Caixabank profits fall by 52.1% for first half of 2019, earning €622 million
Banc Sabadell earns €532 million so far this year, a rise of 341%
Caixabank earned €622 million in the first half of 2019, 52.1% less than in the same period last year due to the impact of laying off 2,023 employees, according to reports released this Friday.
The report also details that were it not for the layoffs, the bank would have seen profits of €1.3 billion - 0.7% more than in 2018 (€1.29 billion) - for the first six months of the year.
On the other hand, the entity exceeded €600 billion in turnover for the first time, an increase of 4.9%, and the resources increased to €380 billion, 6.2% more year-on-year.

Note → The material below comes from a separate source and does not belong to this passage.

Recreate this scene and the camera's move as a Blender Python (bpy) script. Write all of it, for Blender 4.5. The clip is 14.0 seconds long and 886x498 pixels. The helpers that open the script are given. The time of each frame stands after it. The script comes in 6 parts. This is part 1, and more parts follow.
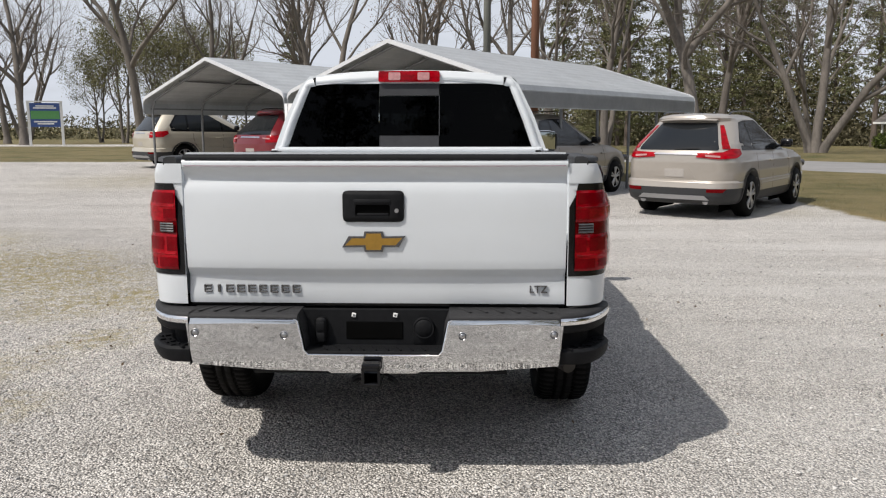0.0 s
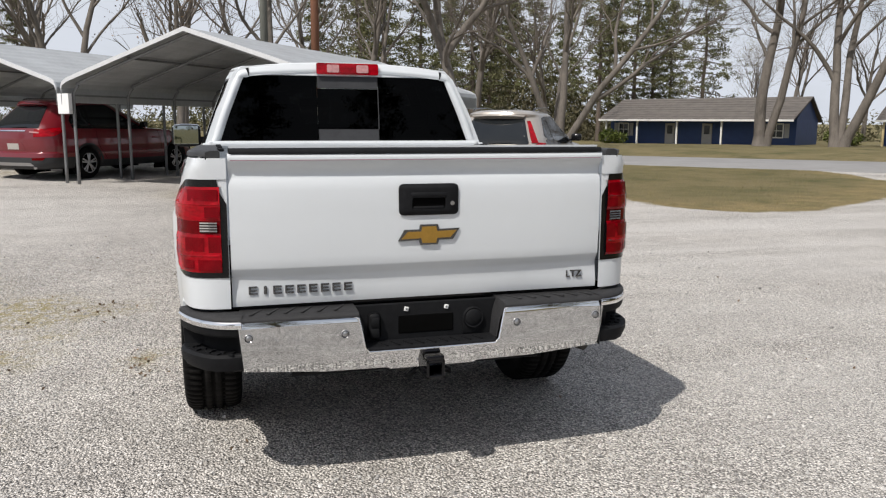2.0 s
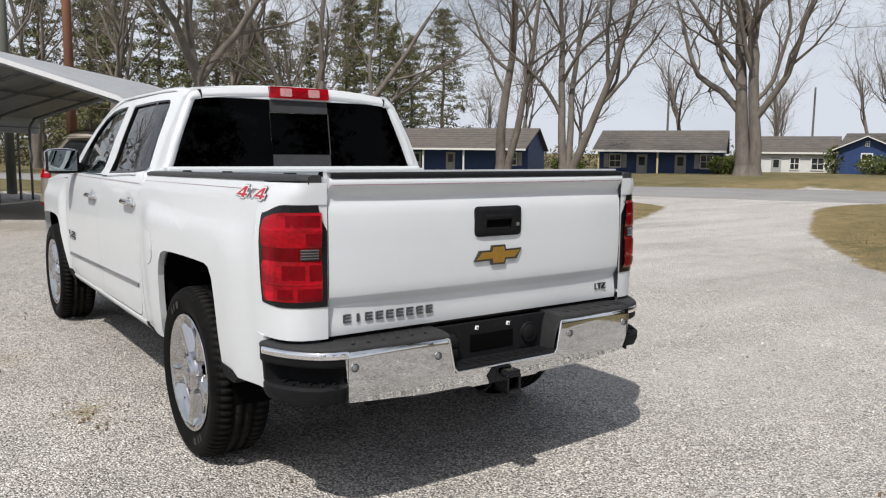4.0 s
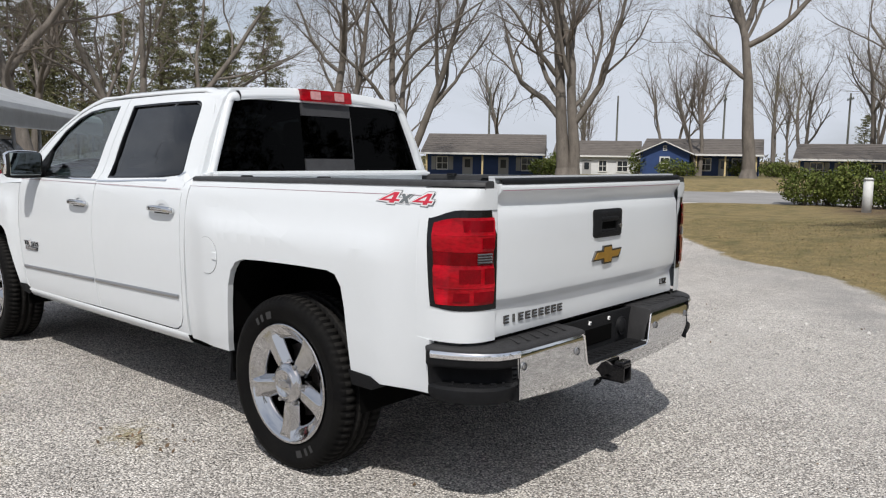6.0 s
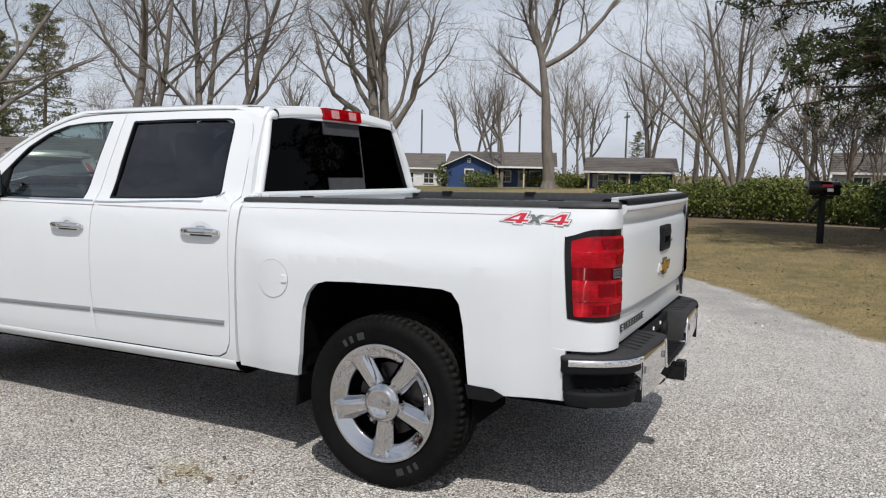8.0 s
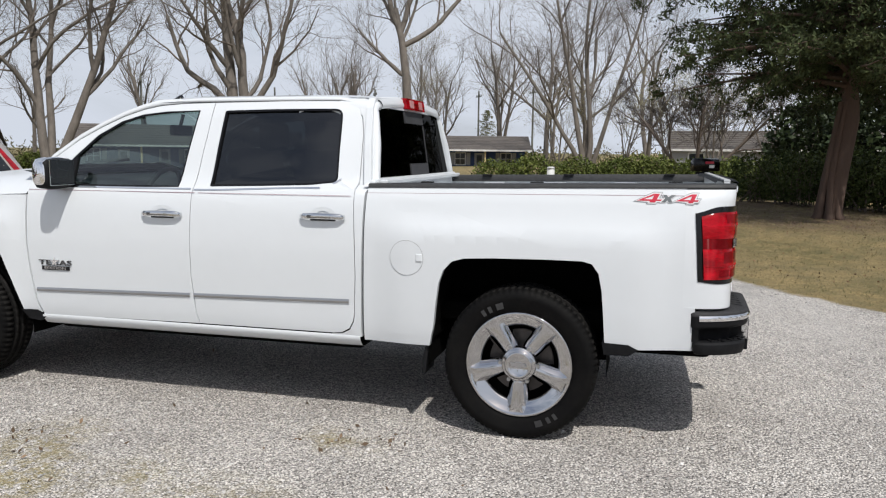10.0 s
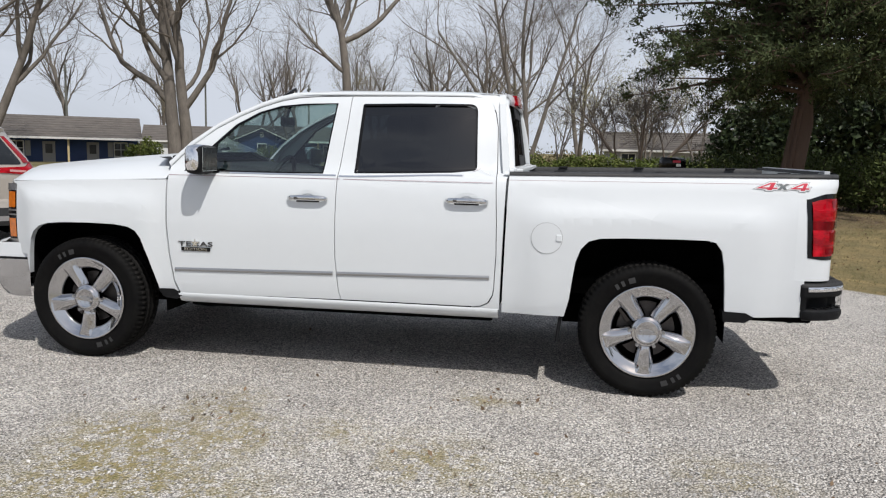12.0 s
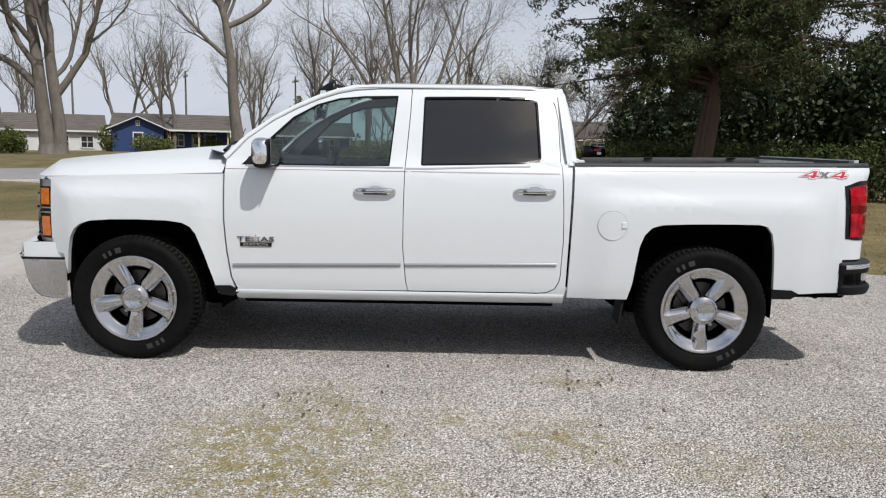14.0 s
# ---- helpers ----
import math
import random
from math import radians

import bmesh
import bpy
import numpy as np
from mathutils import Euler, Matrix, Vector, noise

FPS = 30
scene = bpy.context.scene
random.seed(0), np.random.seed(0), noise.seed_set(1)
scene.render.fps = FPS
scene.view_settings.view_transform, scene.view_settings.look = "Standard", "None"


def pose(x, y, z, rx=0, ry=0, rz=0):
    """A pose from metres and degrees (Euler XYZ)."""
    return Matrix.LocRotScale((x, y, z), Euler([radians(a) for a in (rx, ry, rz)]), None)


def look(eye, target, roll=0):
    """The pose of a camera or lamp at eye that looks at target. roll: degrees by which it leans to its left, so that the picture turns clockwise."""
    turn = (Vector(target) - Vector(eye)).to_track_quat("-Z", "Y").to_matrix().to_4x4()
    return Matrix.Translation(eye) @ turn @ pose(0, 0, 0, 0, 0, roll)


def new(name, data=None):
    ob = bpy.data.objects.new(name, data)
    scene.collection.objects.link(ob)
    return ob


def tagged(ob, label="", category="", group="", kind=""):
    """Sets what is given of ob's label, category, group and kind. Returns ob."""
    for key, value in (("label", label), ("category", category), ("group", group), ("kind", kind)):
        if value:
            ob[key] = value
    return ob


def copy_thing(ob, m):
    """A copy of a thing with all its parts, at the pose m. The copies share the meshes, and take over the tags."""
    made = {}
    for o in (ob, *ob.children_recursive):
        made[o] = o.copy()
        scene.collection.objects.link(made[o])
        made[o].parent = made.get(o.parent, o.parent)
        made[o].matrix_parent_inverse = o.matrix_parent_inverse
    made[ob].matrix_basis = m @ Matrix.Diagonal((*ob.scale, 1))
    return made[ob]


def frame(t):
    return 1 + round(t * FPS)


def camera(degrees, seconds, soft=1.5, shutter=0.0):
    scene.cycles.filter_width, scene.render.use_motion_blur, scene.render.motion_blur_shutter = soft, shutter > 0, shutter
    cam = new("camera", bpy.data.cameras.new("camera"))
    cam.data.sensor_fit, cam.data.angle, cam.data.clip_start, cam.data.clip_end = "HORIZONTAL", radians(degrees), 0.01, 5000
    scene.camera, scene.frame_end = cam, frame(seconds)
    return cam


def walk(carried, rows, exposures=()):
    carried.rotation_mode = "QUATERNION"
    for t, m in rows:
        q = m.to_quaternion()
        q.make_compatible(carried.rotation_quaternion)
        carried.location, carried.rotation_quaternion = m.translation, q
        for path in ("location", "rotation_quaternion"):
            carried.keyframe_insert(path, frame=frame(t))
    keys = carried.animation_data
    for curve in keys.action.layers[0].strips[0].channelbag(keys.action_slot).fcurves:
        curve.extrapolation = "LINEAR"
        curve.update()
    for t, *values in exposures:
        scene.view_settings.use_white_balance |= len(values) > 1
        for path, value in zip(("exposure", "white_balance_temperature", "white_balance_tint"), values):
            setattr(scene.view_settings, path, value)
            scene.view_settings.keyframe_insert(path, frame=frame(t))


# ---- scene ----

The first quarter's interest margin rose to €2.7 billion, an increase of 1.9% compared to the first six months of last year. In relation to the previous quarter, the evolution was 1.5% due to the increase in commissions and income for insurance contracts.
Commissions revenue stood at €1.25 billion, 3.5% less than in the same period of 2019. In this sense, banking commissions, securities, and others rose to €719 million, 3% less, due to the decline in singular banking investment transactions.
On the other hand, during the second quarter, Caixabank has completed its stake in Repsol and has earmarked €104 million for the dividends from Telefonica and €46 million gross for the Angolan BFA bank.
Elsewhere, Banc Sabadell announced that it made a profit of €532 million for the first half of this year, a figure that represents an increase of 340.9% over the same period last year when the profits were €121 million. This increase is explained by there being no extra costs for the acquisition of British TSB bank.
Total expenses stood at €1.567 billion by the end of June 2019 (€1 billion without TSB,) compared to €1.656 billion at the end of the previous year (€1 billion excluding TSB), a drop of 5,4%.
The lending rate closed the second quarter of 2019 with a year-on-year increase of seven points, which represents a balance of €141 billion.
Both banks are Catalan in origin, but following the 2017 independence push and ensuing political uncertainty, both moved their headquarters outside Catalonia days after the referendum.